Das Rätsel der explodierten Kröten
Die Weiden am Ufer zeigen ihr erstes frisches Grün, im dunklen Wasser spiegelt sich ein Stockenten-Paar, das gemeinsam seine Runden zieht auf dem "Tümpel des Todes". So tauften Boulevard-Zeitungen den Teich an der Stadionstraße im Hamburger Bezirk Altona, nachdem sich dort im Frühjahr 2005 ein Tierdrama abgespielt hatte, das bis heute Rätsel aufgibt.
"Als ich am frühen Morgen am Regenrückhaltebecken ankam, sah ich, wie etliche Erdkröten hektisch aus dem Wasser an Land paddelten", erinnert sich Werner Smolnik vom Naturschutzbund (NABU) Hamburg-Altona. "Sie gaben unnatürliche Töne von sich, es war mehr ein Schreien als ein Quaken. Sie blähten sich auf und manche platzten so heftig, dass die Innereien herausspritzten." Er habe sogar etwas am Knie abbekommen.
Fast 1.000 tote Kröten
Auch Spaziergänger bemerkten die seltsamen Vorgänge. "Die waren ebenso schockiert, weil überall die Kadaver der aufgeplatzen Tiere herumlagen", sagt Smolnik. An die 1.000 tote Erdkröten zählte der heute 68-Jährige damals. Er alarmierte das Tiefbauamt, das eine Biologin schickte. "Aber wir konnten uns beide keinen Reim darauf machen, was hier vor sich ging."

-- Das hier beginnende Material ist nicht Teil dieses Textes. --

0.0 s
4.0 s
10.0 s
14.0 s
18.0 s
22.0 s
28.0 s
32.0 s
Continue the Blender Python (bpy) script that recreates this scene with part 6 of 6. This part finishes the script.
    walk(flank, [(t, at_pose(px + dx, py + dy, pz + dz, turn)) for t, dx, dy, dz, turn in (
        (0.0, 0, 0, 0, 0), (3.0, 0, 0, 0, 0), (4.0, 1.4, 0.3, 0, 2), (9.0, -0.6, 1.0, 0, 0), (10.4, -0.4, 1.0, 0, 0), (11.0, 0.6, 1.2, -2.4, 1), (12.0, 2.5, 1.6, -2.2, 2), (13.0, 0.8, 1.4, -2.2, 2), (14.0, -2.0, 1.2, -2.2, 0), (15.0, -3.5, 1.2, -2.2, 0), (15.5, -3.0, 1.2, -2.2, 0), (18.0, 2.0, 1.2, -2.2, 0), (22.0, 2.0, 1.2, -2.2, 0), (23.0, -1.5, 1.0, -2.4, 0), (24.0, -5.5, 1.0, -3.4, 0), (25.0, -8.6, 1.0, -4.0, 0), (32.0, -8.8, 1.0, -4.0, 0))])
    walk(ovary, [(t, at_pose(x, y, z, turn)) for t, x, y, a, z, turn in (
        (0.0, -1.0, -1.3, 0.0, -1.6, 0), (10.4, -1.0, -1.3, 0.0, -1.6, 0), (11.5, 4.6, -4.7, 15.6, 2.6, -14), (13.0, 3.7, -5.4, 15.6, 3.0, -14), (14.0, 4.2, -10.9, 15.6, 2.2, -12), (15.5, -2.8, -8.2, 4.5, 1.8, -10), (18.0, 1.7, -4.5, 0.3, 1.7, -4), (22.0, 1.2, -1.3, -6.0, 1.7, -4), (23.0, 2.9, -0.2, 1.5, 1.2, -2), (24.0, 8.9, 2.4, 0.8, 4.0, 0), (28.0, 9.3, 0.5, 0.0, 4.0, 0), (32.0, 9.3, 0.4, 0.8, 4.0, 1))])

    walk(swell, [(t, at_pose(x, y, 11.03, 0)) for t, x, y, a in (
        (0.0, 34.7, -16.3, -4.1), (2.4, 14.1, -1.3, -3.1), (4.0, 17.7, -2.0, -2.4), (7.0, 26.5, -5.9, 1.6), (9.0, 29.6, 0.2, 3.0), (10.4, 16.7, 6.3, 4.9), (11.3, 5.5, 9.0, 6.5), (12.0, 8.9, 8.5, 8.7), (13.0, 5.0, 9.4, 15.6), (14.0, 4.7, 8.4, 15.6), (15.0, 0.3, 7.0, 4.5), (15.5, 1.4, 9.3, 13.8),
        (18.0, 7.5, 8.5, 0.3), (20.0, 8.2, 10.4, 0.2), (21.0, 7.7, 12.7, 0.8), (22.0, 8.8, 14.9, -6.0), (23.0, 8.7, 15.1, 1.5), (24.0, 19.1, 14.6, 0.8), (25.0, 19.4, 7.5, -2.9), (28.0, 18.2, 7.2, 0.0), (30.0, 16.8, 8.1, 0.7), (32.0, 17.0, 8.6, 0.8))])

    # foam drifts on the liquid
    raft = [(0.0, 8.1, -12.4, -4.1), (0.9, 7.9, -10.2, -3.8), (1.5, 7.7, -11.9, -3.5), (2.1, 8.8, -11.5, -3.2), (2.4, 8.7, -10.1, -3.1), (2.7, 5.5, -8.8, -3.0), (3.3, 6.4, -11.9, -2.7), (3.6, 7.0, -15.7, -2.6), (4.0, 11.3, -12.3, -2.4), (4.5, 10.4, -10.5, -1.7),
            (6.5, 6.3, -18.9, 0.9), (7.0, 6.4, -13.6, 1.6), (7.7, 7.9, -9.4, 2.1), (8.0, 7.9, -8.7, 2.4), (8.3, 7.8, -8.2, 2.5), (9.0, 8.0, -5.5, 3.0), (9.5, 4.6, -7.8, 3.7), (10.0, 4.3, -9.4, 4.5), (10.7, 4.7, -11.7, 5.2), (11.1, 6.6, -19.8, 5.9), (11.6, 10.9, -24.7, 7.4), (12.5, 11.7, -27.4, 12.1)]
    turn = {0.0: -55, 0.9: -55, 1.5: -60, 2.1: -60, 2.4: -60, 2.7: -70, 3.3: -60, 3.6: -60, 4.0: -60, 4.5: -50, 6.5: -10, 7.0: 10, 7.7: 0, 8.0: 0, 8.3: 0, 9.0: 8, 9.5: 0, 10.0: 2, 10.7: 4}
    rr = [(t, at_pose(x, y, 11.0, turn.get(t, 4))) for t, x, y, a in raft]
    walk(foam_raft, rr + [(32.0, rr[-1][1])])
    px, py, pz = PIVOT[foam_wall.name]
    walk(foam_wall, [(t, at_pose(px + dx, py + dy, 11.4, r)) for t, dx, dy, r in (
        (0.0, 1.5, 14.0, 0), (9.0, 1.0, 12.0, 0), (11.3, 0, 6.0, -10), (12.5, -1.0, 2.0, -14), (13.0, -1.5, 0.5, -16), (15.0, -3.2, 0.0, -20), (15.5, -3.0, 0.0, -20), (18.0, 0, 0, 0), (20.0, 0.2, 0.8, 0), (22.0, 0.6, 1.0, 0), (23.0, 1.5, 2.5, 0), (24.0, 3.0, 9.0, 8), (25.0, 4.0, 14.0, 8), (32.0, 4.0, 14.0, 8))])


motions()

In den folgenden Tagen sperrten die Behörden den auch bei Spaziergängern mit Hunden beliebten Teich mit Flatterband ab, um die Ausbreitung einer möglichen Krankheit oder eine Berührung mit einem Gift zu vermeiden. "Betreten der angrenzenden Flächen verboten", hieß es auf einem Warnschild.

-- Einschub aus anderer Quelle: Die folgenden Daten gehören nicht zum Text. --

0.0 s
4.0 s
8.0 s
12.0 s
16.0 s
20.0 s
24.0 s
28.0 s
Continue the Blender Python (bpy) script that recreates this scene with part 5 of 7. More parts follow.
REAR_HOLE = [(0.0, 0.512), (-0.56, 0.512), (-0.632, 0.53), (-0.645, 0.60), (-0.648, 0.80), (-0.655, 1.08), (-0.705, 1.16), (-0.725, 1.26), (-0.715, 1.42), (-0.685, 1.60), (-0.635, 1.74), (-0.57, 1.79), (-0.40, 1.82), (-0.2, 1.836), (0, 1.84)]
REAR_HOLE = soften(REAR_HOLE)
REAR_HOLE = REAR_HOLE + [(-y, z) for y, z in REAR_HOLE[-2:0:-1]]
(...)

Internationale Presse und "Dittsche" berichteten
Bald berichteten neben der deutschen Presse auch ausländische Medien wie die BBC, "USA Today" oder "The Independent" über die mysteriösen Vorkommnisse an dem Tümpel in Altona. Sogar "Dittsche" fabulierte in seiner Eppendorfer Kneipe über die "Torpedo-Kröten". Der Aufklärungsdruck auf die Behörden wuchs: Was ließ die Kröten derart jämmerlich verenden? Ein Gift? Ein Keim, ein Parasit oder ein Pilz? Ein neuartiges Virus, das sich vielleicht schnell ausbreitete?
Das Institut für Hygiene und Umwelt schickte seine Experten ins Rennen. Sie untersuchten Wasserproben auf gefährliche Bakterien und auf Gifte, auf Pflanzenschutzmittel und auf Dünger - ohne eine Besonderheit zu finden. Wasserflöhe und Aquarienfische wurden in das Probenwasser gesetzt und überstanden die Prozedur unbeschadet. Amtstierärzte begutachteten die Kadaver und konnten zunächst keine Auffälligkeiten feststellen - außer einer Verletzung seitlich unterhalb des Rippenbogens.
Erklärung à la Hitchcock
Auch der Berliner Tierarzt Frank Mutschmann, der sich für eine Fachtagung in Hamburg aufhielt, hörte von dem Fall und nahm ein paar lebende und tote Tiere vom Tatort zur Untersuchung mit in seine Praxis. Für den Amphibienexperten stand die Ursache schnell fest: "Krähen haben es auf die Lebern der Kröten abgesehen, haben die Haut angepickt und den Leckerbissen herausgezogen."
Als Abwehrmechanismus hätten sich die trägen Amphibien aufgebläht, dabei seien dann die Innereien durch die Verletzung herausgeplatzt. Teilweise seien die inneren Organe aber auch direkt von den Krähen mit herausgezogen worden. Die Behörden in Hamburg übernahmen schließlich die Erklärung à la Hitchcock.